Provided data:

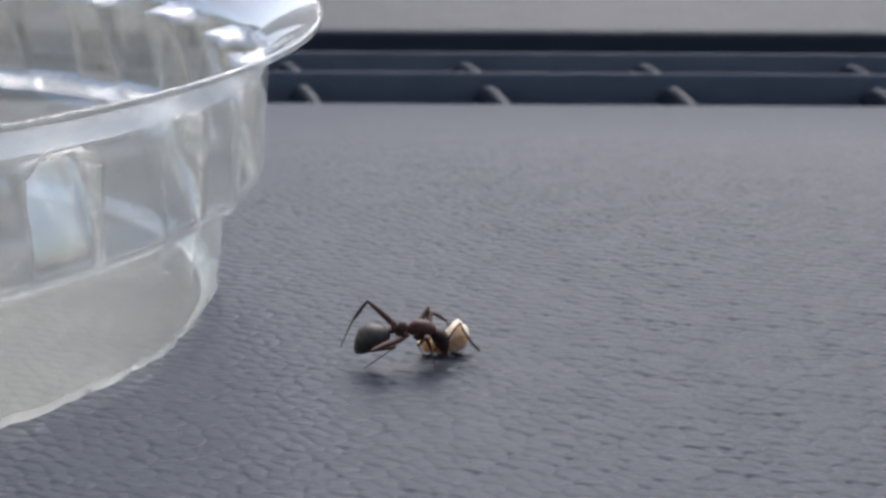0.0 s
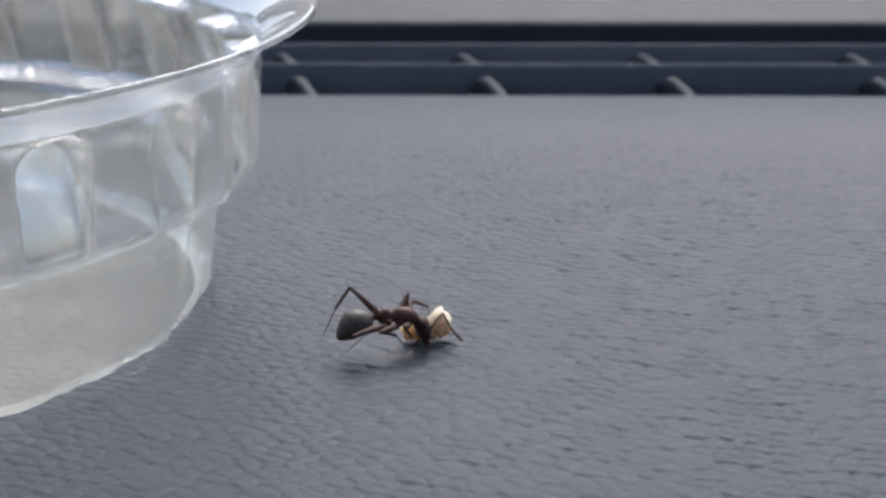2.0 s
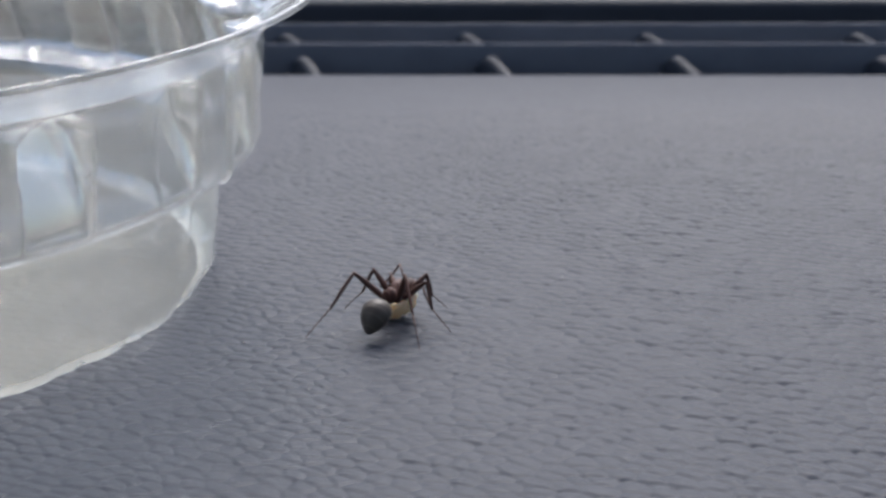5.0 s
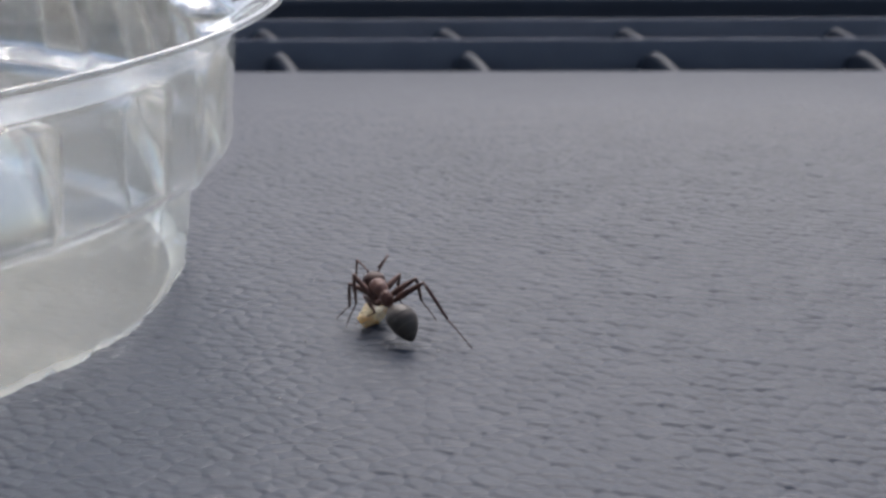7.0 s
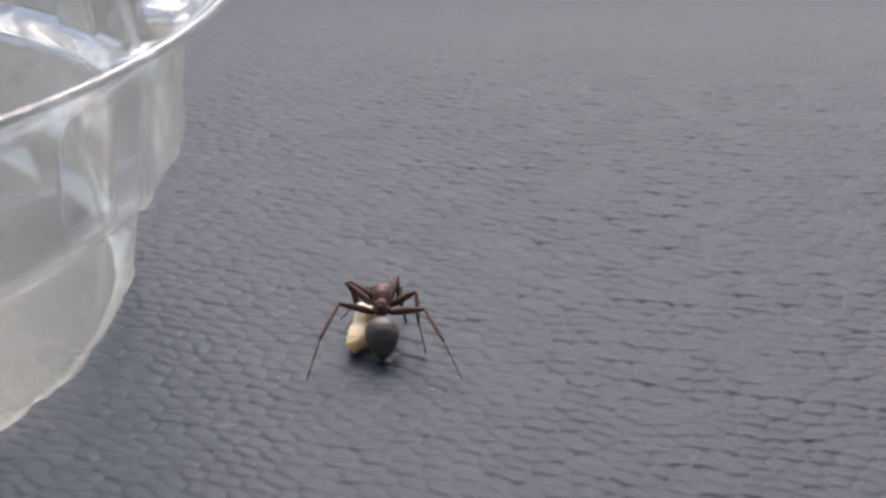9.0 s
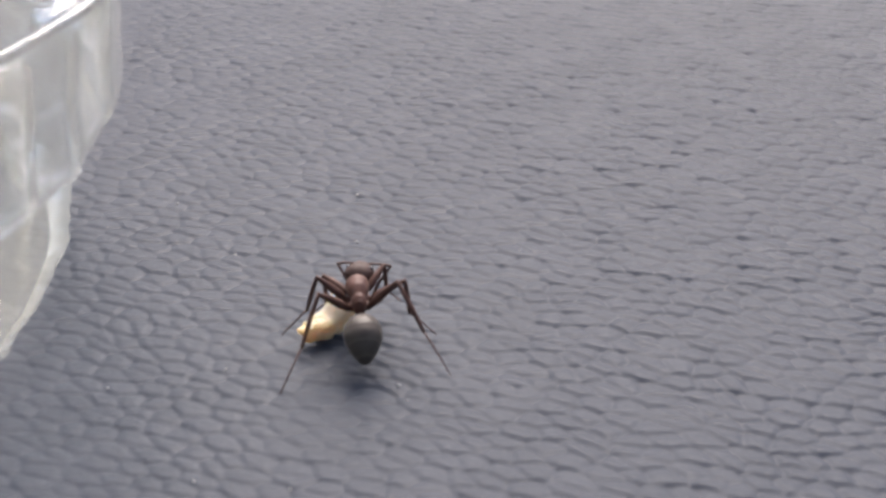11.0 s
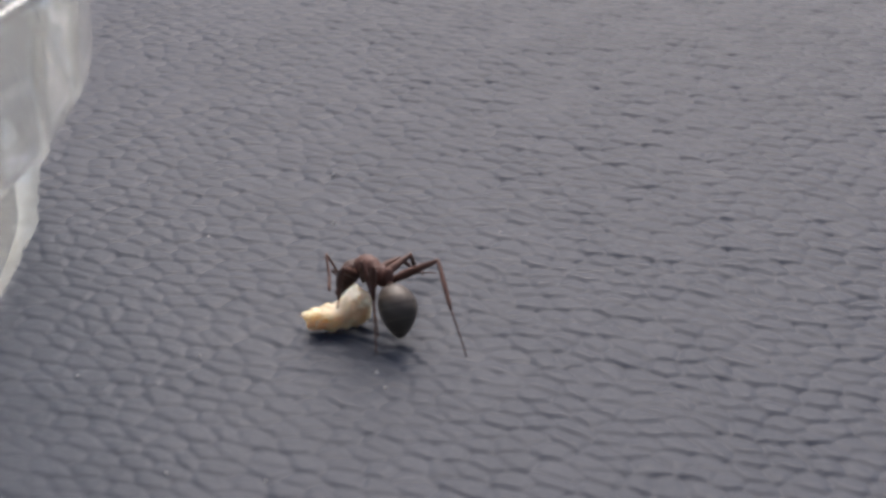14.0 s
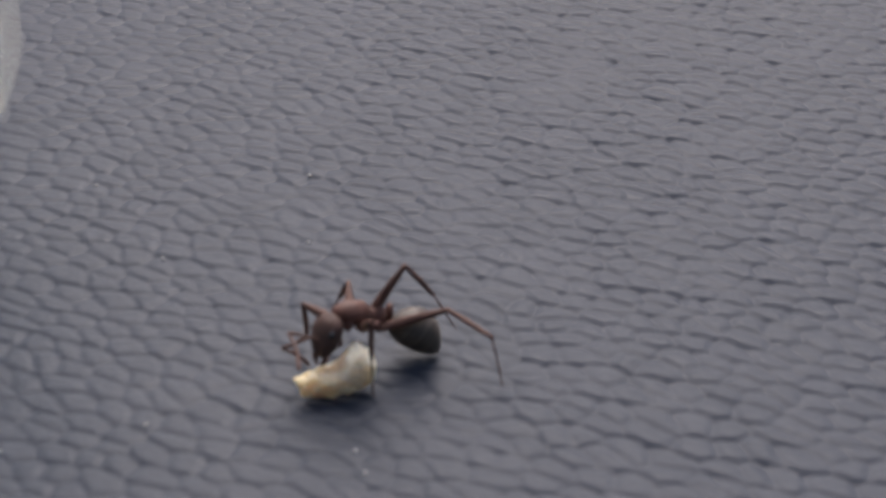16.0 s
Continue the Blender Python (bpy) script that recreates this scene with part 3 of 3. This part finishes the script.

Aim of the exercise:
Write the lines above out again exactly, without any of their pictures.

Answer to this task:
0.0 s
2.0 s
5.0 s
7.0 s
9.0 s
11.0 s
14.0 s
16.0 s
Continue the Blender Python (bpy) script that recreates this scene with part 3 of 3. This part finishes the script.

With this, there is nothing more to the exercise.